Alle setzten sich, aber diesmal mussten meine Begleiter vor der Tür warten. Ich fühlte mich unwohl zwischen diesen Menschen, versuchte mir aber nichts anmerken zu lassen. „Wie alt sind Sie, Amaris.“, fragte ein alter Mann während er kaute. Ich unterdrückte ein Würgen. Mahnend sah ich ihn an. „Eine mutige erste Frage an eine Frau.“, entgegnete ich schroff und er zuckte kurz zusammen. Mein Gott was dachten diese Menschen wer hier vor ihnen saß? Eine Frau neben mir kicherte leise. „Aber weil Sie so nett gefragt haben, werde ich es Ihnen sagen. Ich bin vierundzwanzig.“, erklärte ich. Tatsächlich durfte ich mein richtiges Alter beibehalten. „Da kann man sie ja schon fast als Joker von New York bezeichnen.“, stellte Gabriel fest und aus dem Augenwinkel sah ich wie Wut in dem Genannten hochstieg. „Ich plane im Verborgenen und meist handle ich genauso. Mir ist das Ergebnis wichtiger als der Prozess.“ Ich versuchte der Frage auszuweichen, aber war mir dennoch nicht sicher, ob es den Clown besänftigen würde. „Wo wir doch gerade vom Geschäftlichen reden. Wir sollten über deinen Plan reden, Mister J.“, warf Marco ein und ich war froh, dass ich keine Fragen mehr beantworten musste.
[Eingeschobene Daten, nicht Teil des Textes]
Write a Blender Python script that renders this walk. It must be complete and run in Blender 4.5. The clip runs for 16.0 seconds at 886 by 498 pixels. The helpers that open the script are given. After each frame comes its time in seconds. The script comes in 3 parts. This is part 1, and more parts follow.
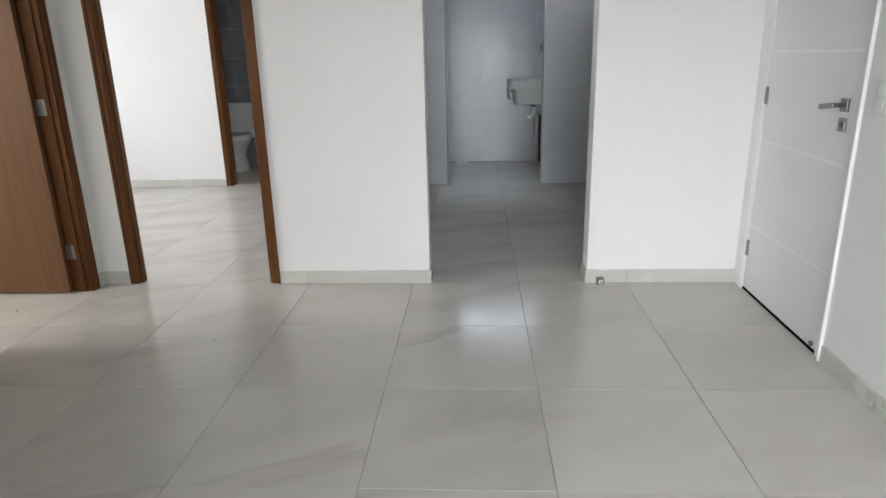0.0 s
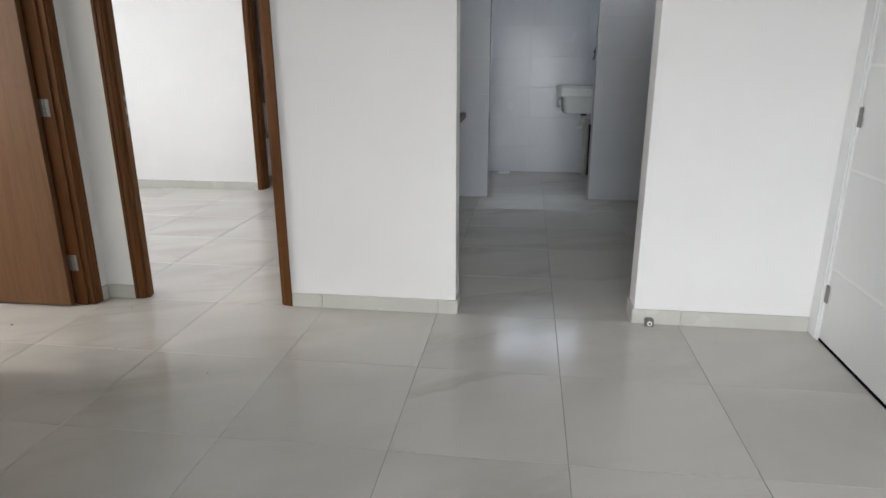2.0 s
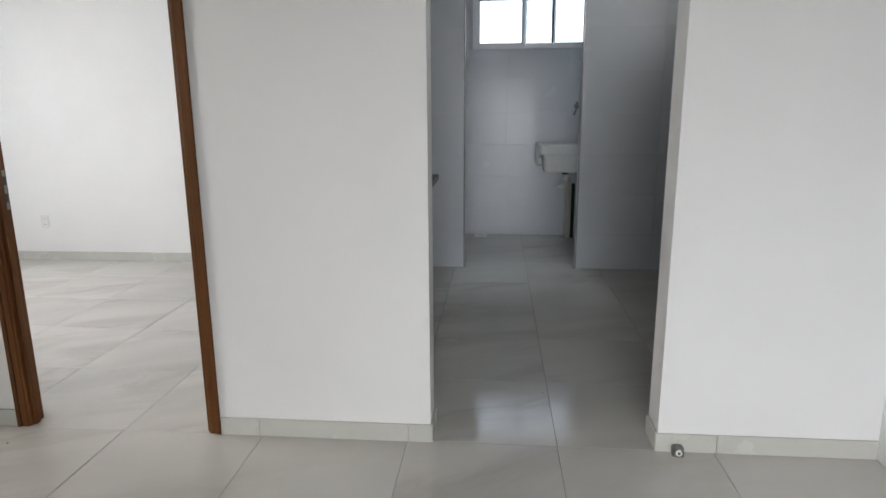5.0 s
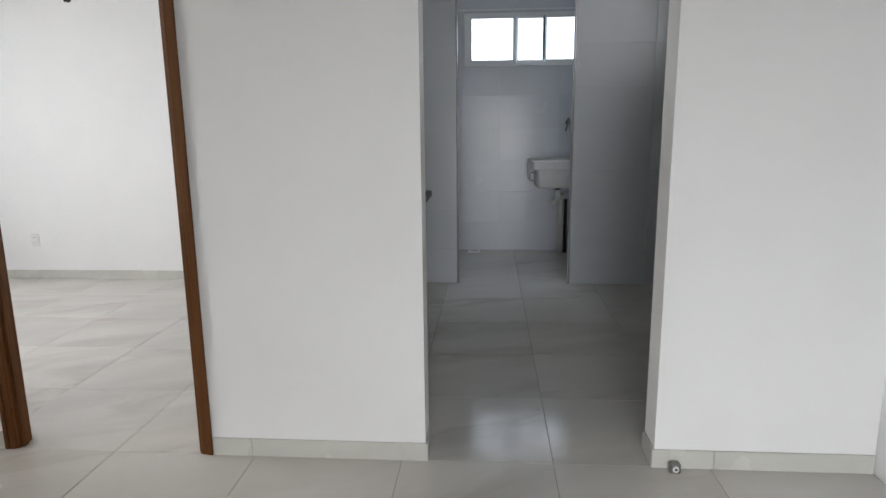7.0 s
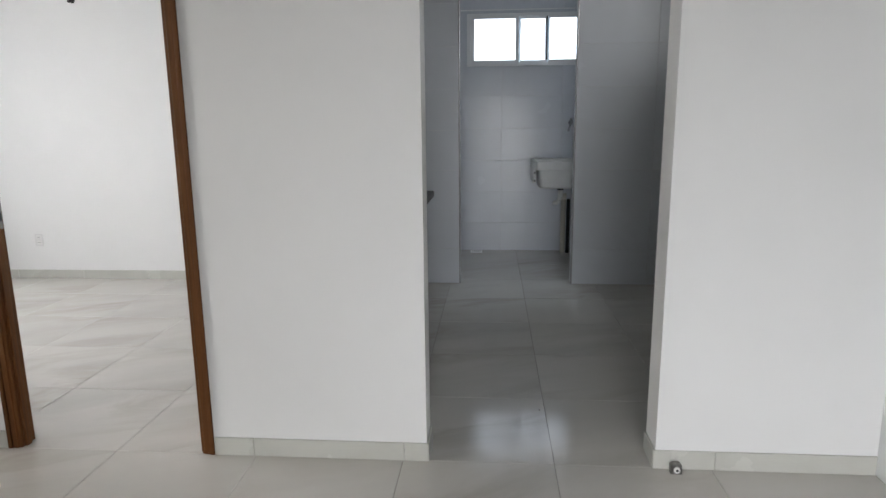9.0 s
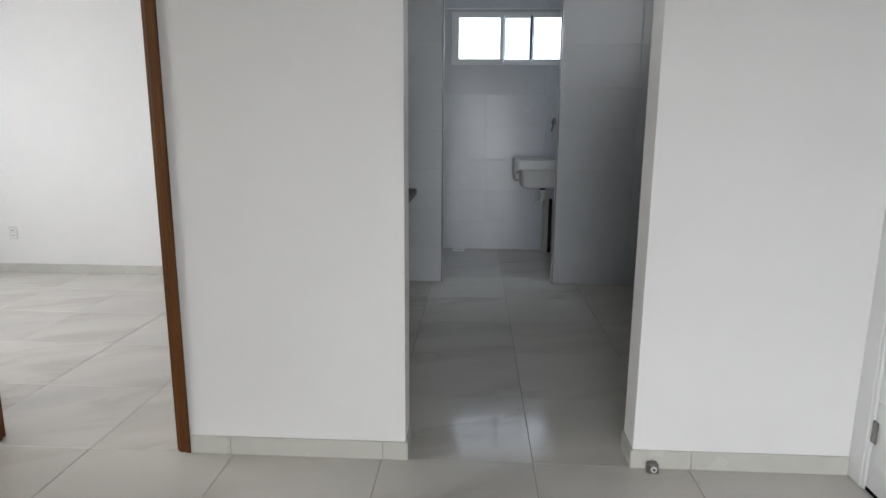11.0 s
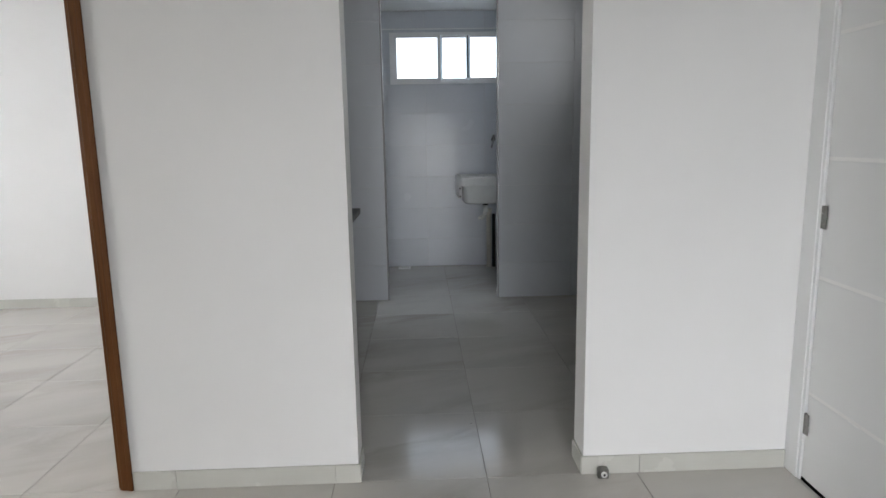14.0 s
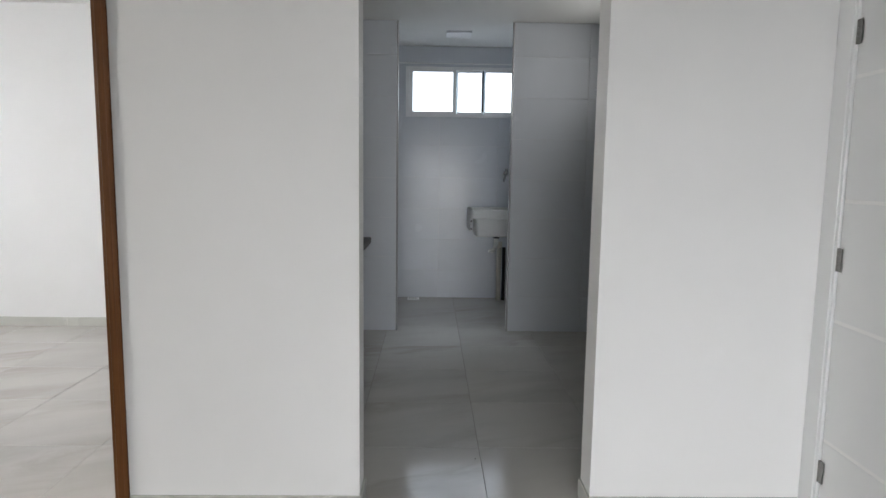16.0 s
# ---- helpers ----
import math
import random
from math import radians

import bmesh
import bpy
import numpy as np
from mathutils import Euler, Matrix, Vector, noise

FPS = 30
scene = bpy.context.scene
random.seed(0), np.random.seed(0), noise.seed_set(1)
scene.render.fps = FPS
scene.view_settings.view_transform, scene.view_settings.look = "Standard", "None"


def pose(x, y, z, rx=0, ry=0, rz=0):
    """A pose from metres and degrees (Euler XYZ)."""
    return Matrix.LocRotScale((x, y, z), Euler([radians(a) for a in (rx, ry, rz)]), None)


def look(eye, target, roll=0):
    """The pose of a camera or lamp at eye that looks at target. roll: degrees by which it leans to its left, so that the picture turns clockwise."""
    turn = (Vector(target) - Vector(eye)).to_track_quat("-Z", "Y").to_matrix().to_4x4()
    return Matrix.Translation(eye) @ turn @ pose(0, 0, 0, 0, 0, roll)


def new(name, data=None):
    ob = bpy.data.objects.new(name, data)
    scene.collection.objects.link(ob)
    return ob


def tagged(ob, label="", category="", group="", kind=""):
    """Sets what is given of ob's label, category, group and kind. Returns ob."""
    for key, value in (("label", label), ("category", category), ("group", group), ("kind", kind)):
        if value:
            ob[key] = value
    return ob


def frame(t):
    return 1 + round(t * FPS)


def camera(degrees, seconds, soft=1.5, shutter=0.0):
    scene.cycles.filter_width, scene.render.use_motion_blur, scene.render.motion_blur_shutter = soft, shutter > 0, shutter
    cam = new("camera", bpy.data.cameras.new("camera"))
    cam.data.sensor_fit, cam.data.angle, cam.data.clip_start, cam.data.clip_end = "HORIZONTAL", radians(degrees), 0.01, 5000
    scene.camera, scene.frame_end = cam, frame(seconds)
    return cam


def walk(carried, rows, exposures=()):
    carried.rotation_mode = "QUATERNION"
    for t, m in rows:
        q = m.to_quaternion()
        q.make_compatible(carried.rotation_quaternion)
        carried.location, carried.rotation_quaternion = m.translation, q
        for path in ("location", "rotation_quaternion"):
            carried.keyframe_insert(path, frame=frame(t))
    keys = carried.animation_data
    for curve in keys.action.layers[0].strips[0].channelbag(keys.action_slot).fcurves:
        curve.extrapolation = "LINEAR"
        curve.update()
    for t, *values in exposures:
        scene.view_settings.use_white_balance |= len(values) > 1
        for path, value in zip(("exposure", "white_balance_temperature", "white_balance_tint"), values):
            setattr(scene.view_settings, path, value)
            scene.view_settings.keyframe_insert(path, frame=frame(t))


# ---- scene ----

Die nächsten Stunden vergingen bei Gesprächen über Morde, Überfälle, falsche Fährten und eine ganze Menge Geld. Ich wusste gar nicht genau worauf das alles hinauf laufen sollte, schaltete irgendwann aber sowieso einfach ab. Alle waren so in ihrem Element, dass sie mich gar nicht mehr richtig wahrnahmen.